L'attaque informatique massive qui a touché Free fin octobre a généré plus de 2 000 plaintes auprès de la CNIL, un chiffre record qui montre bien une sorte d'incertitude des Français face à la multiplication des fuites de données personnelles.

Free n'en a pas fini avec sa récente cyberattaque © Alexandre Boero / Clubic
Free n'en a pas fini avec sa récente cyberattaque © Alexandre Boero / Clubic

Le vol des données de 19,6 millions de clients Free, dont 5 millions de données bancaires avec l'IBAN, a mis à mal la stratégie de défense des opérateurs télécoms. La Commission nationale de l'informatique et des libertés (CNIL) fait d'ailleurs face à une situation rare, avec un grand nombre de plaintes déposées suite à la cyberattaque subie par l'opérateur, comme le confirme son secrétaire général adjoint Mathias Moulin, dans un entretien accordé à nos confrères de Ouest-France.

Avec Free, un record de plaintes qui préoccupe la CNIL

La fuite de données chez Free a déclenché une vague de plaintes inédite auprès de la CNIL, avec « plus de 2 000 plaintes à ce stade ». Mathias Moulin évoque un « record s'agissant d'une série de plaintes ». La mobilisation, plutôt massive des citoyens, témoigne ici d'une prise de conscience accrue des risques liés aux violations de données personnelles.

La gravité de la situation est d'autant plus renforcée par la nature sensible des informations dérobées. Au-delà des identifiants classiques comme les noms et adresses e-mail, les cybercriminels ont eu accès à des données bancaires (IBAN), augmentant considérablement les risques pour les victimes. C'est cette dimension financière qui explique en partie l'afflux exceptionnel de plaintes.

L'autorité de protection des données a ouvert une enquête approfondie qui pourrait durer « entre 8 et 10 mois ». La CNIL examine notamment si Free a respecté son « obligation de moyens » en matière de sécurité des données. En cas de manquement, l'opérateur s'exposerait à une sanction pouvant atteindre 4% de son chiffre d'affaires.

Une menace croissante pour les données personnelles

Mathias Moulin l'affirme, « l'état de la menace est croissant ». Les violations de données se multiplient, on pense notamment à celles ayant touché les données de santé de 750 000 patients, celles d'Auchan, du Point ou de Molotov. Et puisqu'il est presque l'heure de faire un bilan des courses, le nombre total de notifications reçues par la CNIL a augmenté, passant de 4 668 en 2023 à déjà 5 100 sur les trois premiers trimestres 2024.

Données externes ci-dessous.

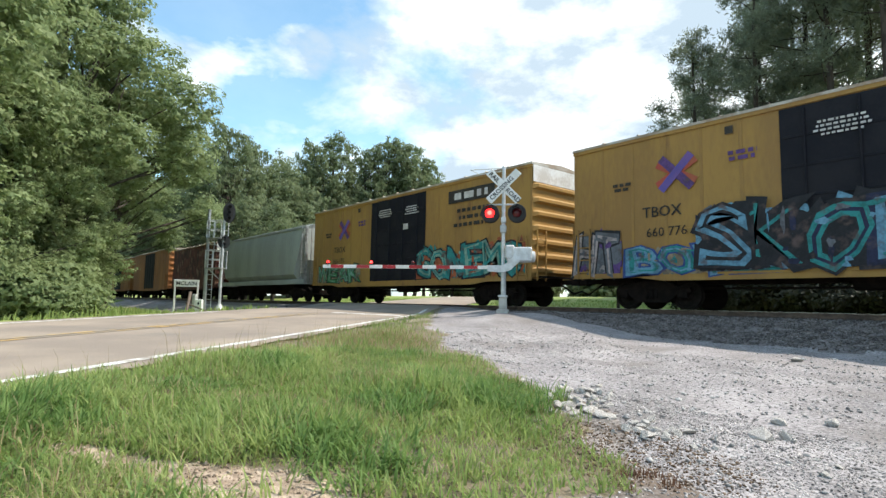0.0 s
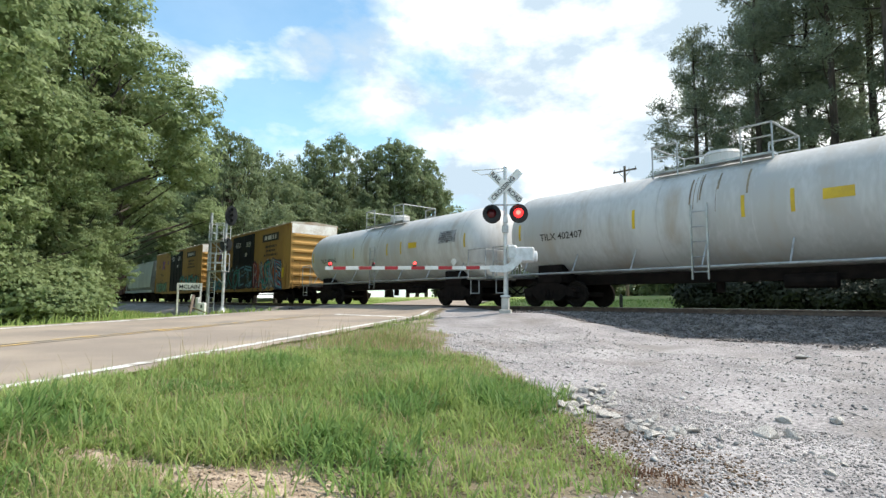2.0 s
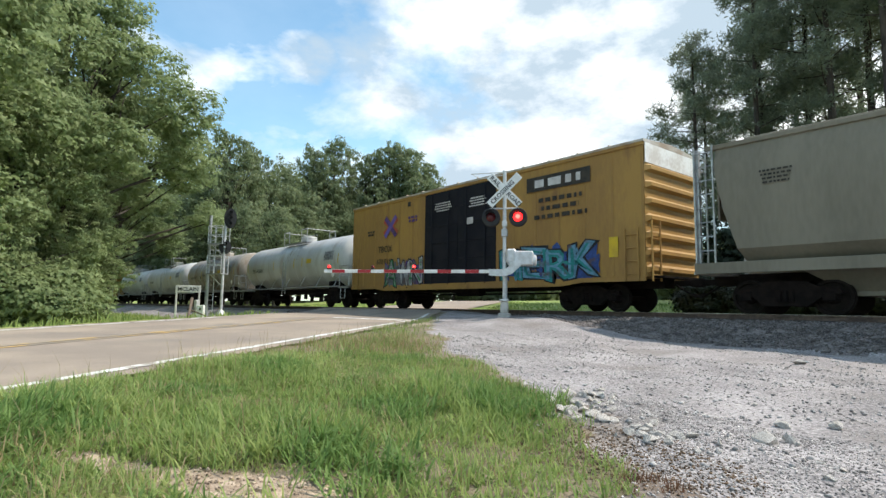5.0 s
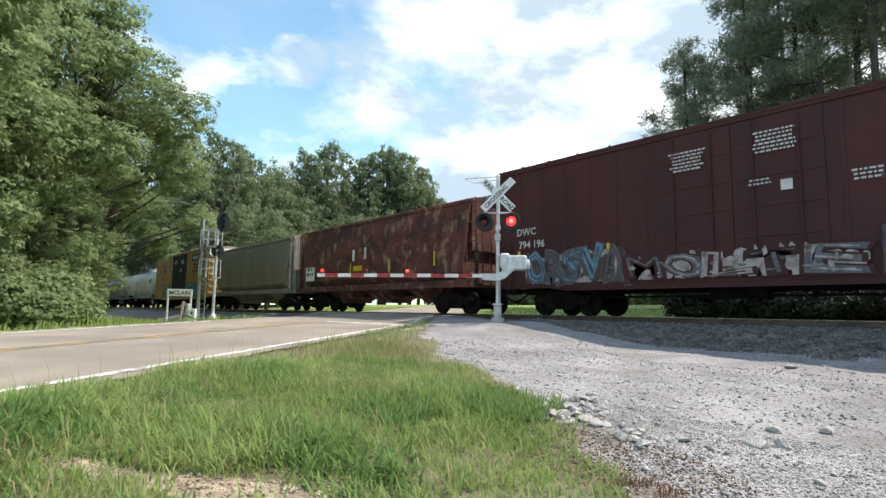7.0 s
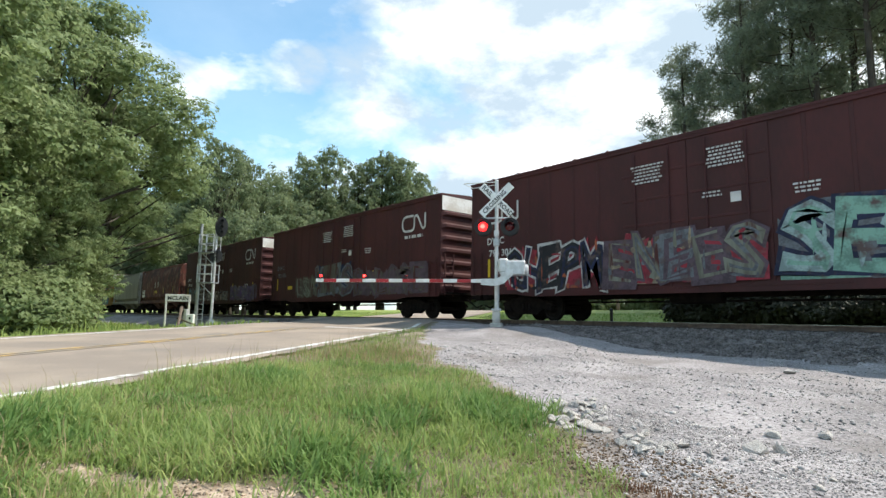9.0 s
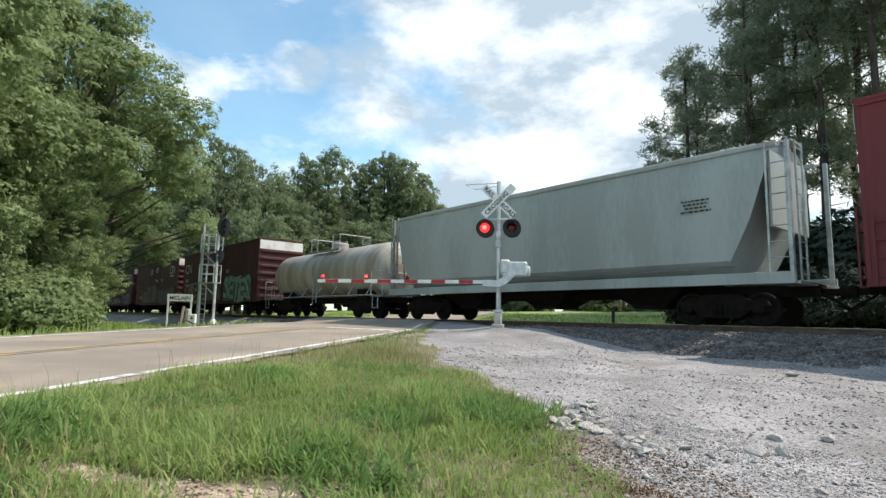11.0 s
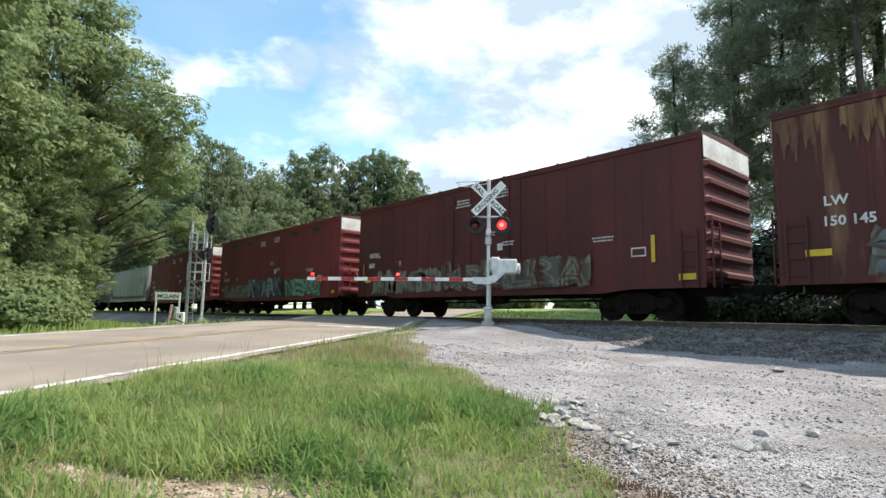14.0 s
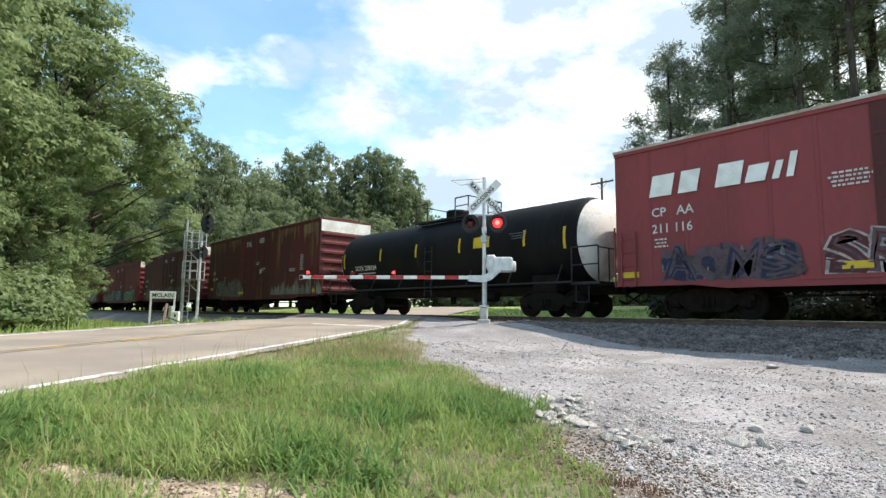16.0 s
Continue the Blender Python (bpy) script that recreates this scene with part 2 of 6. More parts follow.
M["rust_car"] = mat("rust_car", (0.12, 0.036, 0.026), (0.05, 0.02, 0.017), 1.6, 0.85, fine=11, stretch=(1, 1, 0.8), grain=0.7, c3=(0.25, 0.15, 0.10), c3_scale=2.3, c3_at=(0.54, 0.70), bump=0.2)
M["grey_hopper"] = mat("grey_hopper", (0.36, 0.385, 0.36), (0.28, 0.30, 0.28), 0.6, 0.6, fine=10, stretch=(1, 1, 0.25))
M["tan_hopper"] = mat("tan_hopper", (0.215, 0.19, 0.14), (0.165, 0.145, 0.105), 0.6, 0.65, fine=10, stretch=(1, 1, 0.25))
M["white_tank"] = mat("white_tank", (0.55, 0.54, 0.525), (0.43, 0.415, 0.395), 0.6, 0.45, fine=8, stretch=(1.4, 1, 0.3), c3=(0.40, 0.33, 0.26), c3_scale=1.2, c3_at=(0.58, 0.80))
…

Un autre élément contribue à cette recrudescence des cyberattaques, c'est le contexte géopolitique. Le secrétaire général adjoint de la CNIL souligne que « notre vie est de plus en plus numérique », ce qui élargit de fait la « surface d'attaque » exploitable par les pirates. « La criminalité se déplace du monde physique au monde numérique », observe-t-il.

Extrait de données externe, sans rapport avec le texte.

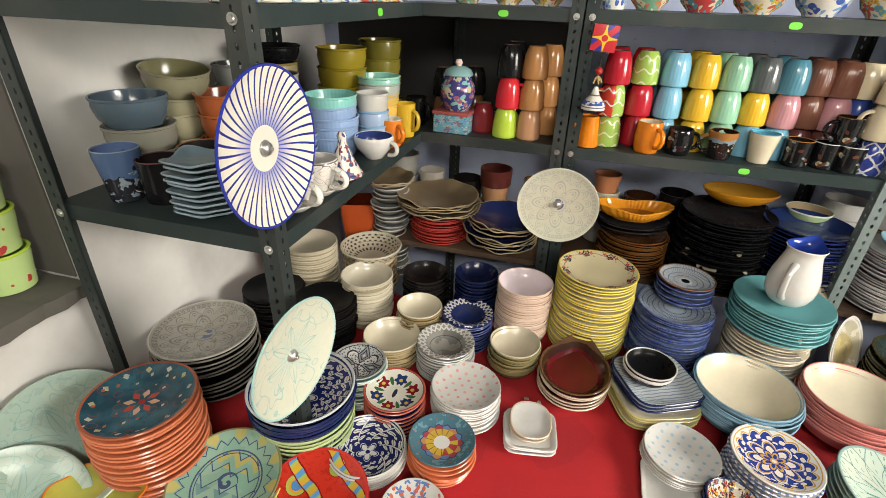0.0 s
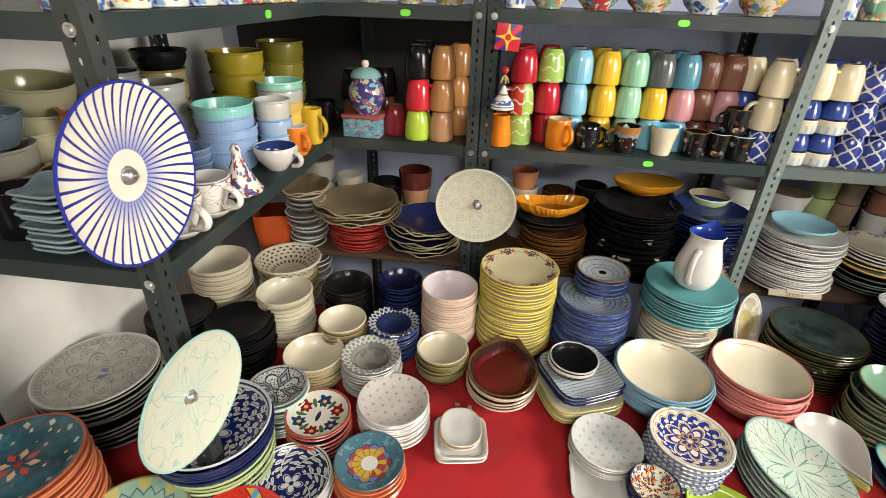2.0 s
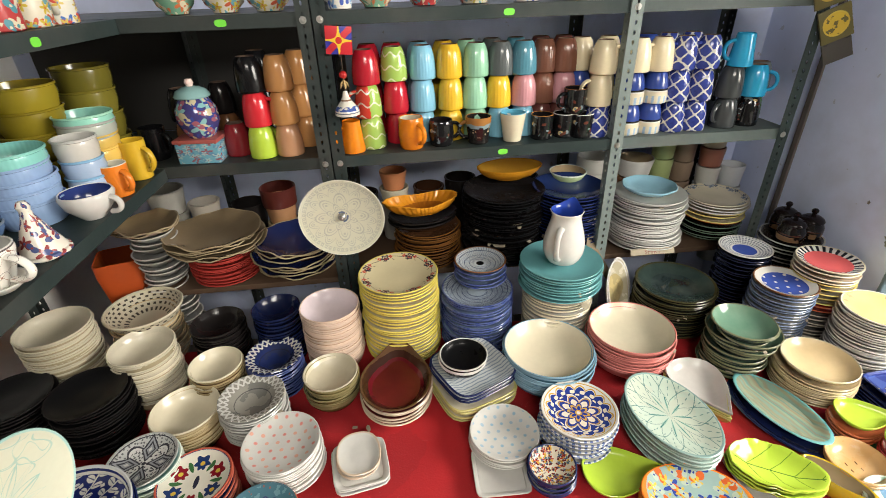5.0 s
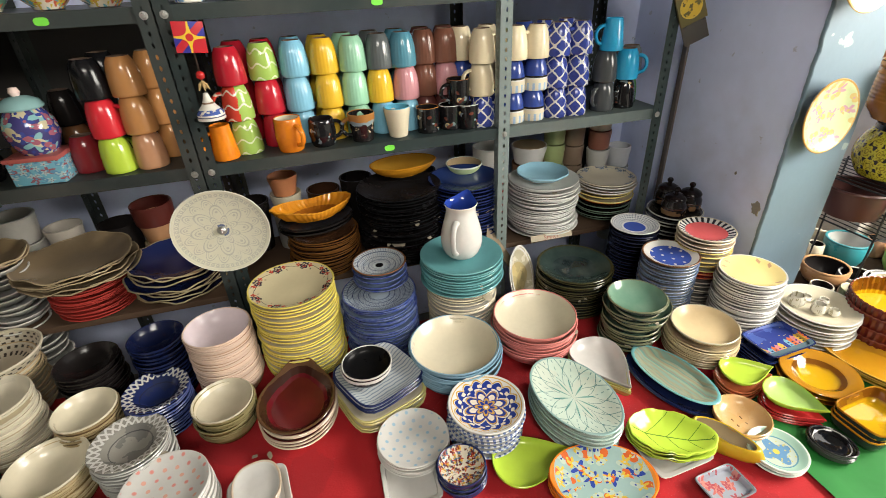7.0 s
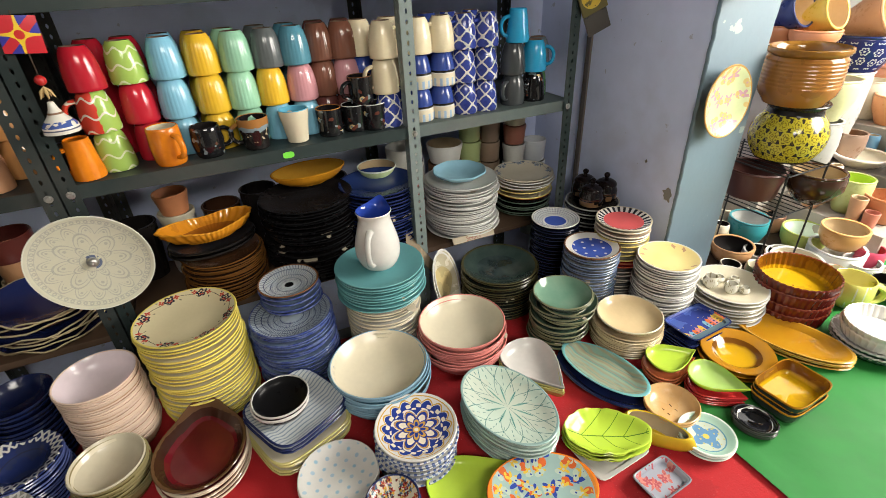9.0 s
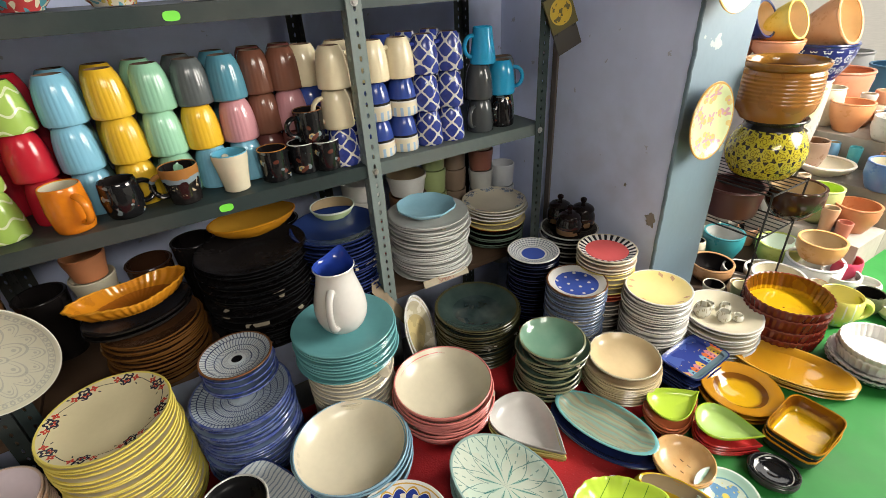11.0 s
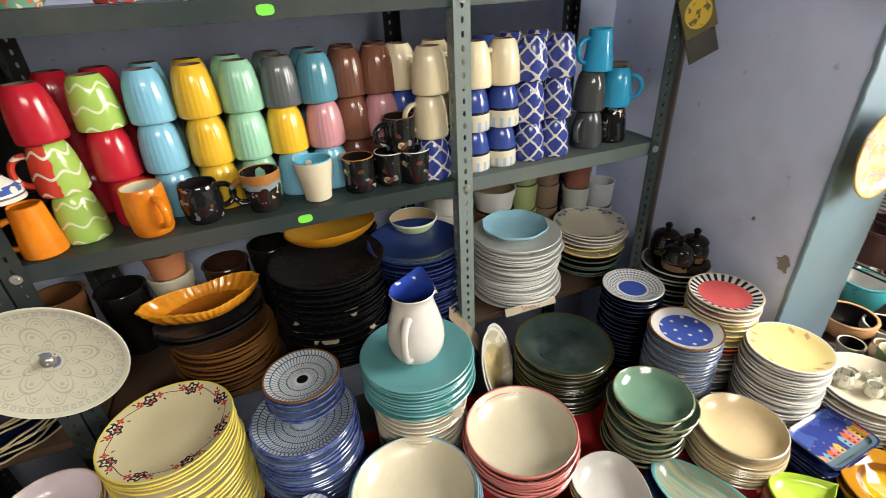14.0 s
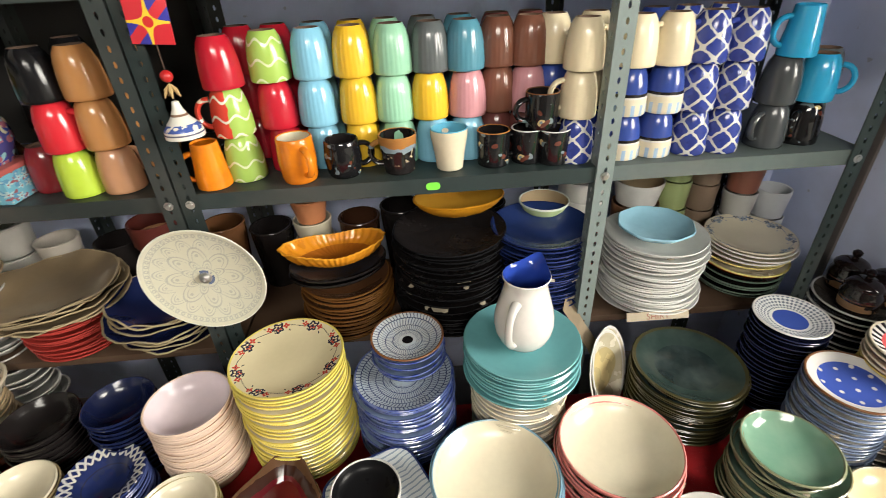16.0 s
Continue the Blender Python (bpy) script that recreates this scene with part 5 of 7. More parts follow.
m_gp = painted("green_zigzag", (0.24, 0.42, 0.32), zigzags)
stack("serving_plate", "green plate painted with zigzags, tilted", -0.665, 0.575, T, 0.49, 3, P(0.132, 0.028), g3(PALE, YELLOW, TEAL), [m_gp, glaze(OLIVE), glaze(TEAL)], tilt=(10, 0))
def bulls_eyes(x, y, z, r, th, noise_at, cells):
    d = cells(14.0, "Distance", 0.5)
    k = (x * 0.8 + y) * 9 + (noise_at(9.0, 1.0) - 0.5) * 0.6
    band, cut = ((k + 0.5).fract() - 0.5).abs(), ((x - y * 0.5) * 26).fract()
    out = [((noise_at(90.0, 2.0) > 0.58) * 0.6, (0.36, 0.015, 0.01))]
    for a, c in ((0.40, (0.32, 0.02, 0.01)), (0.37, (0.36, 0.42, 0.08)), (0.29, (0.58, 0.30, 0.03)), (0.22, (0.08, 0.22, 0.44)), (0.10, (0.40, 0.44, 0.10)), (0.05, (0.05, 0.08, 0.28))):
        out.append((d < a, c))
    return out + [(band < 0.13, (0.56, 0.34, 0.03)), ((band < 0.13) * (cut > 0.45), (0.10, 0.26, 0.50)), ((band < 0.13) * (cut > 0.8), (0.34, 0.42, 0.10)), ((band - 0.13).abs() < 0.018, (0.20, 0.01, 0.01)), (r > 0.118, (0.50, 0.05, 0.02))]


m_rp = painted("red_bulls_eyes", (0.50, 0.03, 0.015), bulls_eyes)
stack("serving_plate", "red plate painted with blue and yellow rings", -0.45, 0.605, T, 0.47, 3, P(0.125, 0.026), g3(RED, RED, RED), [m_rp, glaze(RED), glaze(RED)], tilt=(8, 0))
stack("scalloped_dish", "yellow dish with scalloped edge", -0.90, 0.43, T, 0.50, 3, P(0.11, 0.03), g3(YELLOW, ORANGE, ORANGE), [painted("yellow_green", (0.55, 0.46, 0.08), stained((0.16, 0.32, 0.08), 12)), glaze(ORANGE), glaze(ORANGE)], shape=wavy(10, 0.05))
stack("side_plate", "white side plate with blue flowers", -0.222, 0.64, T, 0.48, 6, P(0.075, 0.02), W, [painted("small_blue_flowers", WHITE, blotches(0.075, [(0.10, 0.2, 0.45), (0.55, 0.14, 0.08)], 45)), glaze(WHITE), glaze(WHITE)])

# ---- lower shelf of the racks ----
L = Z_LOW + 0.001
# underside colour darkened to show shaded gaps down the pile
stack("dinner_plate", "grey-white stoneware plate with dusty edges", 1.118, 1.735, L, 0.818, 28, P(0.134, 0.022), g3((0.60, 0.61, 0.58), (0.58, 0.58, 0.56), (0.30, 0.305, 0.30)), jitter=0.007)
stack("octagonal_bowl", "pale blue octagonal bowl", 1.104, 1.722, 0.815, 0.852, 1, B(0.098, 0.032, 0.5), g3(SKY, SKY, SKY), shape=wavy(8, 0.02), category="bowl")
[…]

Les données personnelles sont devenues « l'or du XXIe siècle », rappelle Mathias Moulin. Leur valeur croissante en fait une cible privilégiée pour les cybercriminels, qui peuvent les revendre ou les utiliser pour mener d'autres attaques. Cette monétisation des données volées semble alimenter un écosystème criminel particulièrement florissant.

Des moyens d'action pourtant limités

La CNIL, avec 300 agents mobilisés dont un tiers dédié aux contrôles et sanctions, peine à faire face à l'ampleur du phénomène. L'autorité a infligé plus de 600 millions d'euros d'amendes depuis 2018, mais son budget de fonctionnement reste limité à 26 millions d'euros.

Alors, l'autorité privilégie une approche progressive : sur 16 000 plaintes annuelles par exemple, seules 40 aboutissent à des sanctions. « On prône la mise en conformité avant tout », explique Mathias Moulin, qui ne veut pas paraître trop sévère, mais juste. La CNIL souhaite toutefois « élargir l'entonnoir pour avoir plus de sanctions et de mises en demeure ».

Pour les citoyens victimes de vol de données, les recours restent limités. Et de toute façon, une fois les informations en ligne, « elles ne s'effacent pas », rappelle le responsable. La vigilance individuelle devient cruciale : un changement régulier des mots de passe, une surveillance des comptes et un signalement rapide de toute activité suspecte constituent « la première digue » indispensable contre ces menaces croissantes.